Новый человек в камере – важное событие, как открытие новой планеты, как появление вести после долгого молчания, как завеса, приоткрывающая тайное.
Зэк-монархист ходит в начальниках, коммунист дооктябрьской формации подчиненный. Первый мстит второму за октябрь, за все.
Человек один в мокром забое – тихая гробница для еще живого человека. Но только здесь можно остаться одному, люди всюду. Слезы на глазах, горестные мысли.
Работяга, зубоскал, перебивавшийся с кваса на хлеб, попал в камеру. Среди удрученных и подавленных людей он восхищается всем: горох на второе, папиросы «Бокс», койка с сеткой.
– Сюда бы бабу с ребятишками.
О непрожитой жизни, начатой с ее заката (конца) – со старости.
Доходяги в слабосилке.
Стук запора тюремной двери. И на мгновение будто останавливается тревожное биение тридцати сердец. Тридцать лиц становятся мучнисто-белыми. И так по несколько раз днем и ночью.
Кавычки окрашивают слова.
Кроваво-красные тюльпаны, воскресшие летом, оживляют пустыню, и тогда кажется, что живая кровь струится где-то глубоко под песчано-безжизненным телом ее.
Рахитичные растеньица ненадолго и робко пробивались в тундре на короткое лето.

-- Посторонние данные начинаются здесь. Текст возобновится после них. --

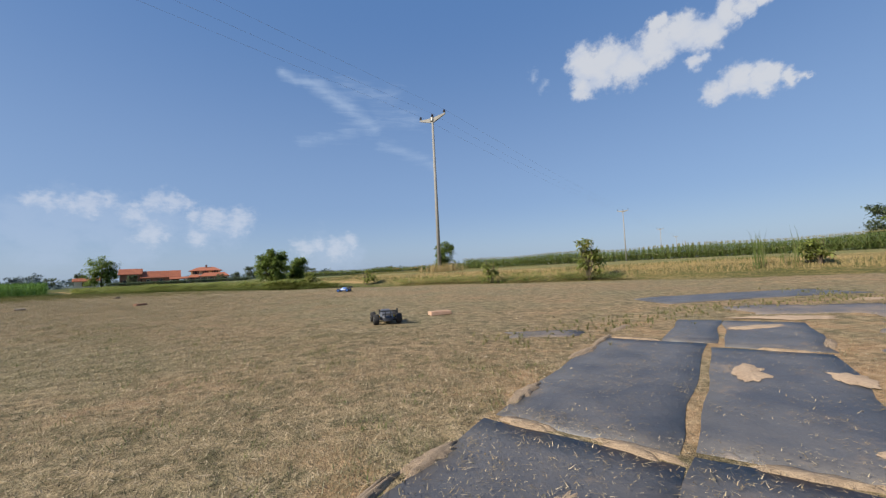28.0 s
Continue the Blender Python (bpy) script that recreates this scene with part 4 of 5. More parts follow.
def hedge(a, b, width, height):
    a, b = Vector(a), Vector(b)
    length = (b - a).length
    n = int(length * 130)
    t, s, u = rng.uniform(0, 1, n), rng.uniform(-1, 1, n), rng.uniform(0, 1, n) ** 0.6
    side = (b - a).normalized().cross(Vector((0, 0, 1)))
    p = np.array(a)[None] + t[:, None] * np.array(b - a)[None] + (s * width / 2)[:, None] * np.array(side)[None]
    p[:, 2] = u * height
    v, f = scatter([leaf_shape(0.42, 0.3)], p, rng.uniform(0, 6.28, n), rng.uniform(0.7, 1.3, n), rng.uniform(-1.0, 1.0, n))
    ob = thing("hedge", Matrix.Identity(4), "long clipped dark green hedge in front of the houses", "hedge")
    mesh_part("leaves", mesh_from("leaves", v, f, DARK_LEAF), ob)
    bm = bmesh.new()
    k = int(length / 1.5)
    for i in range(k):
        p0 = a.lerp(b, (i + 0.5) / k)
        rod((p0.x, p0.y, -0.1), (p0.x + 0.1, p0.y, height * 0.8), 0.05, 0.02, 5, bm)
    part("stems", bm, BARK, ob)


plant_tree("garden_bush", -91.5, 152.5, FAR_TREES[1], "rounded dark bush in front of the farmhouse", "bush", size=0.42)
plant_tree("garden_bush", -70.5, 173.0, FAR_TREES[0], "rounded dark bush beside the villa", "bush", size=0.34)
hedge((-90.0, 137.0, 0), (-57.6, 169.6, 0), 1.3, 1.35)


# ---- power line ----
LINE_STEP = Vector((39.45, 41.0, 0))
FOOT = Vector((-0.35, 23.3, 0))
ARM = Vector((41.0, -39.45, 0)).normalized()


def power_pole(x, y, first=None):
    z = float(land(x, y))
    if first:
        return copy_thing(first, pose(x, y, z))
    ob = thing("power_pole", pose(x, y, z), "tall tapering concrete power pole with a winged concrete top", "power pole", "poles of the power line")
    part("shaft", rod((0, 0, -0.4), (0, 0, 9.0), 0.115, 0.06, 20), CONCRETE, ob, smooth=True)
    part("collar", rod((0, 0, 8.85), (0, 0, 9.05), 0.13, 0.13, 16), STEEL, ob)
    for s in (-1, 1):
        tip = ARM * s * 0.86 + Vector((0, 0, 9.11))
        bm = bmesh.new()
        across = Vector((ARM.y, -ARM.x, 0)) * 0.05
        ends = [(ARM * s * 0.02, 8.74, 9.02, 1.0), (ARM * s * 0.92, 9.04, 9.11, 0.7)]
        rows_a = [[bm.verts.new(o + across * k * w + Vector((0, 0, z))) for k, z in ((-1, z0), (1, z0), (1, z1), (-1, z1))] for o, z0, z1, w in ends]
        for k in range(4):
            bm.faces.new((rows_a[0][k], rows_a[0][(k + 1) % 4], rows_a[1][(k + 1) % 4], rows_a[1][k]))
        bm.faces.new(rows_a[0]), bm.faces.new(rows_a[1][::-1])
        bmesh.ops.recalc_face_normals(bm, faces=list(bm.faces))
        part("arm", bm, CONCRETE, ob, "pale tapering concrete arm")
        ins = part("insulator", rod(tip, tip + Vector((0, 0, 0.10)), 0.02, 0.02, 8), STEEL, ob)
        bm = bmesh.new()
        for k in range(3):
            rod(tip + Vector((0, 0, 0.07 + 0.05 * k)), tip + Vector((0, 0, 0.11 + 0.05 * k)), 0.085 - 0.012 * k, 0.06 - 0.012 * k, 14, bm)
        part("sheds", bm, GLASSY, ins)
    ins = part("insulator", rod((0, 0, 9.0), (0, 0, 9.2), 0.03, 0.02, 8), STEEL, ob)
    bm = bmesh.new()
    for k in range(3):
        rod((0, 0, 9.13 + 0.05 * k), (0, 0, 9.17 + 0.05 * k), 0.085 - 0.012 * k, 0.06 - 0.012 * k, 14, bm)
    part("sheds", bm, GLASSY, ins)
    return ob


pole = power_pole(FOOT.x, FOOT.y)
for k in (-1, 1, 2, 3, 4):
    power_pole(FOOT.x + LINE_STEP.x * k, FOOT.y + LINE_STEP.y * k, pole)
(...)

И тогда мечталось о настоящем деревце, где-либо под Рязанью.
А в самом деле – мертва ли тундра. Не притаилась ли жизнь в ее болотистых и кочковатых просторах. И не упрятались ли она так, как упрятана там, в зоне.
В ожидании приговора оцепенели. Воцарилось безмолвие, страшнее пушечной канонады. Онемело смотрели.
Ожившие дневники.
Закрой хайло, ишь ряшку рассупонил.
– У нас в двадцать девятом в Соловках Горький был.
– Какой Горький?
– Какой, какой. Известно какой. Писатель. Так он аж заплакал, посмотрев на нас, доходяг.

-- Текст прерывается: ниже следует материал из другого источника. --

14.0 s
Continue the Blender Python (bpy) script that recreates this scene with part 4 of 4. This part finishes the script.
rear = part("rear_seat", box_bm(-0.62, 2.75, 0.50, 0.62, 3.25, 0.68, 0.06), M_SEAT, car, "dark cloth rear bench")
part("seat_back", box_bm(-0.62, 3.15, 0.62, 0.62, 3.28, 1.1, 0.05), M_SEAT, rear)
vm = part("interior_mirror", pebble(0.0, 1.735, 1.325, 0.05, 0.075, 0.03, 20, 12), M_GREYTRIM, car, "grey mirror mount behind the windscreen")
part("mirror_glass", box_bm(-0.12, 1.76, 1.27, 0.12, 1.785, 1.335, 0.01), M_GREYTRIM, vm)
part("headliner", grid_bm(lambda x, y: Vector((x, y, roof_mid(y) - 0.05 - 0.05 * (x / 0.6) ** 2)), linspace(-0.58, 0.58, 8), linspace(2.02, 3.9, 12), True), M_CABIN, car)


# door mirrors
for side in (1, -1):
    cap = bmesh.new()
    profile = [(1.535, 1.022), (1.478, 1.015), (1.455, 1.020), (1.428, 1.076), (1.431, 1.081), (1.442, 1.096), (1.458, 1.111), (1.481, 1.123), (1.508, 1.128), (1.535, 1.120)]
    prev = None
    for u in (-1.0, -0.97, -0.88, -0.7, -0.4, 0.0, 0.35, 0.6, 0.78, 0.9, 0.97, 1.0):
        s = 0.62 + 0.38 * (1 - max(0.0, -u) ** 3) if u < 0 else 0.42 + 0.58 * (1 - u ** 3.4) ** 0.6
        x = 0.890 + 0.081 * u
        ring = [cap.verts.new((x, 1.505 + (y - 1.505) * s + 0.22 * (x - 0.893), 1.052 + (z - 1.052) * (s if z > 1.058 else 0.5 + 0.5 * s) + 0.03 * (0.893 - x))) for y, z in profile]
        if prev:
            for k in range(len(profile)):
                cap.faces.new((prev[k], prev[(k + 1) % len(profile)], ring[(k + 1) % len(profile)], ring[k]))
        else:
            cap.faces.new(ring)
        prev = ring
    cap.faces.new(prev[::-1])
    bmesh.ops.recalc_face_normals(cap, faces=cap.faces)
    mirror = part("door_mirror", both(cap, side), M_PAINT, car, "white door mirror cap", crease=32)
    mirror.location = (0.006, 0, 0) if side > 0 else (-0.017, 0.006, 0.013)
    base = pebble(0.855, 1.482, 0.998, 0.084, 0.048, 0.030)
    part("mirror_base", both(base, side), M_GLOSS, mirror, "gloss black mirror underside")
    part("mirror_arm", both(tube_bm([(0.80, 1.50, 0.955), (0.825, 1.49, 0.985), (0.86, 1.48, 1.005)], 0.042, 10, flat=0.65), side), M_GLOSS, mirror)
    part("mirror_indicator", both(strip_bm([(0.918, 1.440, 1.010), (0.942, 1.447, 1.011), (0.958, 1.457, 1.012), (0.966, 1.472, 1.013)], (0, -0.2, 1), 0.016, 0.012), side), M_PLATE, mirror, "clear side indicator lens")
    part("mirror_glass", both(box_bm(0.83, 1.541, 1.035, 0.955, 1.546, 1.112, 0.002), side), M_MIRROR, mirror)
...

– Тогда и слова-то такого не было – доходяги.
– А я это не тогда, а теперь говорю.
Китаец из Гуандуня, неизвестно как превратившийся в Валерия Михайловича Глубова, и учитель из Москвы. Зовут друг друга земляками.
– Разберись по четыре. А это вам не касается? Ишь задроченный.
Конвоир разоряется на замешкавшегося философа.
– Жисть полегчала, и я всем довольный, ну ежли и пошиплю иногда кой на что, так ведь на сына и на мать родную поворчишь иной раз. Что из этого? А человек я советский и власть советскую своими ручищами энтими добывал, – он вытянул руки, расставил ладони и растопырил пальцы, словно впервые разглядывая и любуясь неуклюжей силой их. – А меня сажают, значит, опасаются, а может, и боятся. И чего меня бояться? Я первая опора и первый защитник.
– Они тебя и не боятся.
– А почему за решеткой держат?
– Рабочая сила нужна. Север осваивать надо.
– Это дорого обойдется такая сила.
Его голова, как о нем выразились, свободна от постороннего мусора. Теоретические и книжные познания его исчерпались двумя годами церковно-приходской школы. Но он независим в своих суждениях, и опирается он только на собственный разум, не задумываясь над его возможностями. Все суждения друзей и товарищей по шахте и барачным нарам он как бы перерабатывает своим ясным немного хитроватым умом. События последних лет и особенно беды, навалившиеся на него, лишь заострили критические стрелы его высказываний.
Напарник говорит, сравнивая откатку (вывоз добытых ископаемых из забоев и из шахт) с забутовкой (заполнением специальным материалом пространства между крепью и вмещающими горную выработку породами):
– Хрен редьки не слаще.
– А цэ кому как, на дурныцю и уксус сладкий.
По поводу неудавшегося побега кто-то шепотком, чтобы доносчики не слышали, вспоминает: «Безумству храбрых поем мы славу».
Он возражает:
– Неча безумных славить. От безумных добра не жди. Умных надо славить.
– Давай, давай.
Ноги подкашиваются, туловище валится, от головы пар валит…
– Давай, давай.
Мыслей нет, нет ни озлобления, ни жалости, есть лишь желание упасть и, широко раскрыв рот, отдышаться.
– Давай, давай.
Пожалуй, самый ненавистный не то призыв, не то приказ.
Лагерно-тюремные «колхозы». Объединяются кто как, кто по статейному, а кто-по производственному или еще какому иному признаку.
В «колхозе» двое – академик, член КПСС с 1904 года, президент многих международных конгрессов и карманщик, промышлявший по трамваям. Первый видит защиту и опеку, а второму лестно. Хвастает среди урок.
Ночь-полночь, а барак или камера живут напряженно.
Театр: артисты – зэка, переоблачающиеся из бушлатов в опереточные фраки; зрители – граждане начальники.